Samblich smiled at my
want of experience, and maintained stoutly that I would have use for
them. "You must use them with discretion," he said; "that is to say,
don't step on them yourself." With this remote hint about the use of
the tacks I got on all right, and saw the way to maintain clear decks
at night without the care of watching.
[Illustration: The man who wouldn't ship without another "mon and a
doog."]
Samblich was greatly interested in my voyage, and after giving me the
tacks he put on board bags of biscuits and a large quantity of smoked
venison. He declared that my bread, which was ordinary sea-biscuits
and easily broken, was not nutritious as his, which was so hard that I
could break it only with a stout blow from a maul. Then he gave me,
from his own sloop, a compass which was certainly better than mine,
and offered to unbend her mainsail for me if I would accept it Last of
all, this large-hearted man brought out a bottle of Fuegian gold-dust
from a place where it had been _cached_ and begged me to help myself
from it, for use farther along on the voyage. But I felt sure of
success without this draft on a friend, and I was right.

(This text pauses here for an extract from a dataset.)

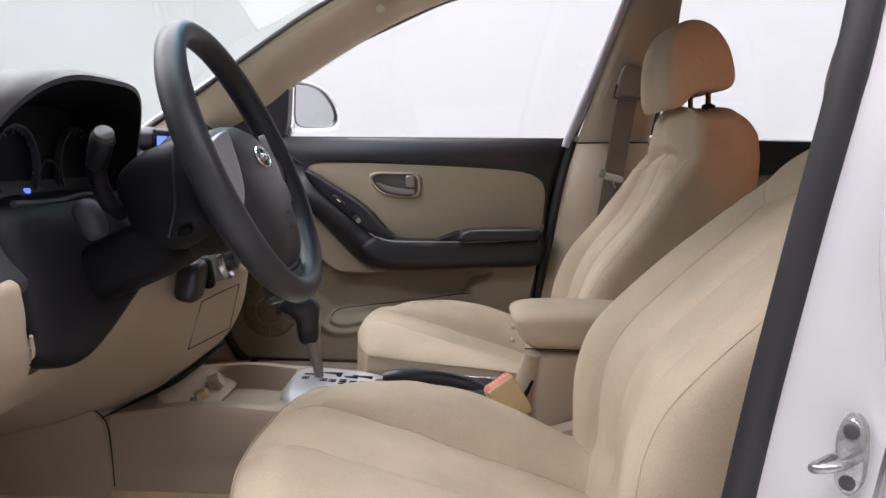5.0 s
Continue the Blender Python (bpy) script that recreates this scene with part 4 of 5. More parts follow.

Samblich's
tacks, as it turned out, were of more value than gold.
[Illustration: A Fuegian Girl.]
The port captain finding that I was resolved to go, even alone, since
there was no help for it, set up no further objections, but advised
me, in case the savages tried to surround me with their canoes, to
shoot straight, and begin to do it in time, but to avoid killing them
if possible, which I heartily agreed to do.